His work covered most of Australia, but not Tasmania. For regions that he couldn’t get to himself, he asked others to collect information for him according to the methods that he had drawn up.

Mathews documented parts of 53 languages or dialects. This is especially important for comparative linguistics – understanding which languages are related to one another and to what extent. This may have implications for understanding how Aboriginal people settled the continent in waves of migration.

Mathews would usually describe a language’s grammar first and then detail vocabulary. While one can find early word lists of indigenous languages, grammars are rarer.

Still, there were only a few hundred words for most of the languages recorded – perhaps 300 on average. On the one hand, this is obviously just a fraction of a language. Still, the recording of even a small number of words is valuable. Many other languages don’t even have this. The preservation of these words allows a connection to culture. Moreover, even small collections of vocabulary can give us insight in to how neighbouring nations were related and to what extent they may have communicated or traded with one another.

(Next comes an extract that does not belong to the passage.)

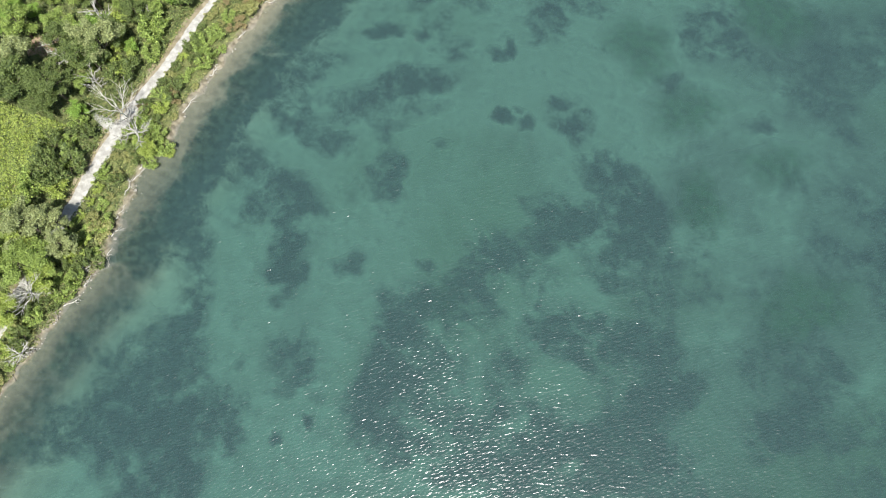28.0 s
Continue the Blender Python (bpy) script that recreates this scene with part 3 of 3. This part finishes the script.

Mathews has created an important legacy. He had an interest in aboriginal languages at a time of general disinterest. He created records that would transcend dis death. By putting indigenous words into written form he rendered them more permanent. It ensured that these words with linger on and could later be retrieved by academics, the general public and aboriginal people themselves who have an interest in rediscovering lost parts of their culture.